Melbourne, Nov 18: While Indian Prime Minister Narendra Modi is facing flak from some quarters for scrapping Rs 1,000 and Rs 500 notes, an Australian analyst has called for similar bans on bigger denomination currency notes Down Under too.
The call for the ban on $100 and even $50 currency notes has been accompanied by laudatory comments for Modi's bold move.
"Removing large denomination notes in Australia would be good for the economy and good for the banks," Jonathan Mott said in a communication to UBS clients earlier this week. Benefits would include reduced crime and welfare fraud, increased tax revenue and a "spike" in bank deposits, he said.
While the percentage of the banned notes in India is around 80 percent, 92 per cent of all currency in Australia is the value of $50 and $100 (US$76).
"Only Switzerland, Israel, Norway and Russia use big notes more than we do," The Age economics editor Peter Martin had despaired while urging a ban on big notes in an article published a few months back.
"Who's got them? They are mainly in the hands of drug lords, human traffickers, and tax evaders," Martin had said, answering his own question while quoting from influential US economist Kenneth Rogoff's recently released book "The Curse of Cash".

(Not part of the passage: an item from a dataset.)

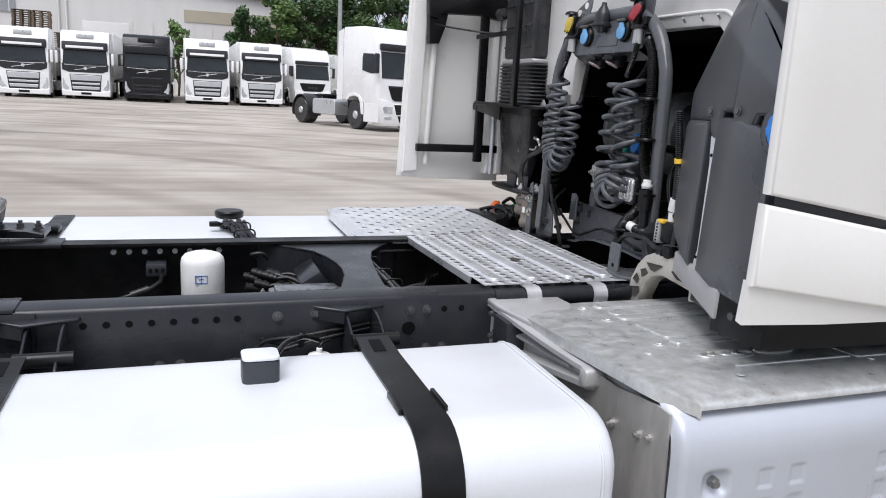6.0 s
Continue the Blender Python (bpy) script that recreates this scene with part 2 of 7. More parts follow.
def prism(bm, outline, axis, a, b, bev=0.0, seg=2, m=None):
    """An outline in the two other axes, drawn out along an axis from a to b."""
    m = m or Matrix()
    lo = [bm.verts.new(m @ spot(axis, p, q, a)) for p, q in outline]
    hi = [bm.verts.new(m @ spot(axis, p, q, b)) for p, q in outline]
    n = len(outline)
    f1, f2 = bm.faces.new(lo), bm.faces.new(hi)
    for i in range(n):
        bm.faces.new((lo[i], lo[(i + 1) % n], hi[(i + 1) % n], hi[i]))
    if bev:
        es = list(f1.edges) + list(f2.edges)
        bmesh.ops.recalc_face_normals(bm, faces=bm.faces)
        bmesh.ops.bevel(bm, geom=es, offset=bev, segments=seg, profile=0.5, affect="EDGES")
    return bm


def rrect(x0, x1, y0, y1, r, n=5):
    pts = []
    for cx, cy, a0 in ((x1 - r, y1 - r, 0), (x0 + r, y1 - r, 90), (x0 + r, y0 + r, 180), (x1 - r, y0 + r, 270)):
        for i in range(n + 1):
            a = radians(a0 + 90 * i / n)
            pts.append((cx + r * math.cos(a), cy + r * math.sin(a)))
    return pts


def arc(cx, cy, r, a0, a1, n=16):
    return [(cx + r * math.cos(radians(a0 + (a1 - a0) * i / n)), cy + r * math.sin(radians(a0 + (a1 - a0) * i / n))) for i in range(n + 1)]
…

Like The Age scribe, Mott believes that the scrapping of the biggest denomination currency notes would yield a plethora of economic benefits, including a reduction in crime, higher tax revenue from fewer cash transactions and lower rates of welfare fraud.
According to the UBS analyst, if all of $100 notes are deposited in banks, the household deposit would go up by 4 percent, reducing reliance on foreign funding.
Australia is not alone where Modi's demonetisation announcement is being seen with interest. According to media reports, a number of central banks and governments around the world are looking at withdrawing high denomination bank notes.
The reasons for their interest could be slightly different from India and the UBS analyst. The digitalisation of the economy is cited as the major reason for which many countries may either completely ban the bigger denomination notes or significantly reduce their number.
Like many of its fellow OECD members, Australia is also experiencing the increasing penetration of electronic payment methods.
The ATM transactions in Australia have fallen 3.4 percent a year since 2009 while credit card transactions have increased 7.3 percent a year, a UBS research note reads.
Australian banks have already commenced dropping cash transactions from service offered to the customers. 'No cash on Saturday' signs can be seen in a number of bank branches open for business on the weekends.
In a separate but related development, Citibank Australia has decided to remove cash from its branches. The US bank may have just six branches in Australia but its move has attracted the attention of financial analysts the world over. Removing cash from bank branches is seen as a move towards digital banking.
The demand for cash handling services (including ATM withdrawals) is on a decline in Australia. In Citibank's case, the decline was even more pronounced as only one in 20 customers entered one of its six branches for cash management.
The European Central Bank is also reportedly considering withdrawing 500 euro notes because of an "increased conviction in world public opinion" such high-value notes are used for criminal purposes.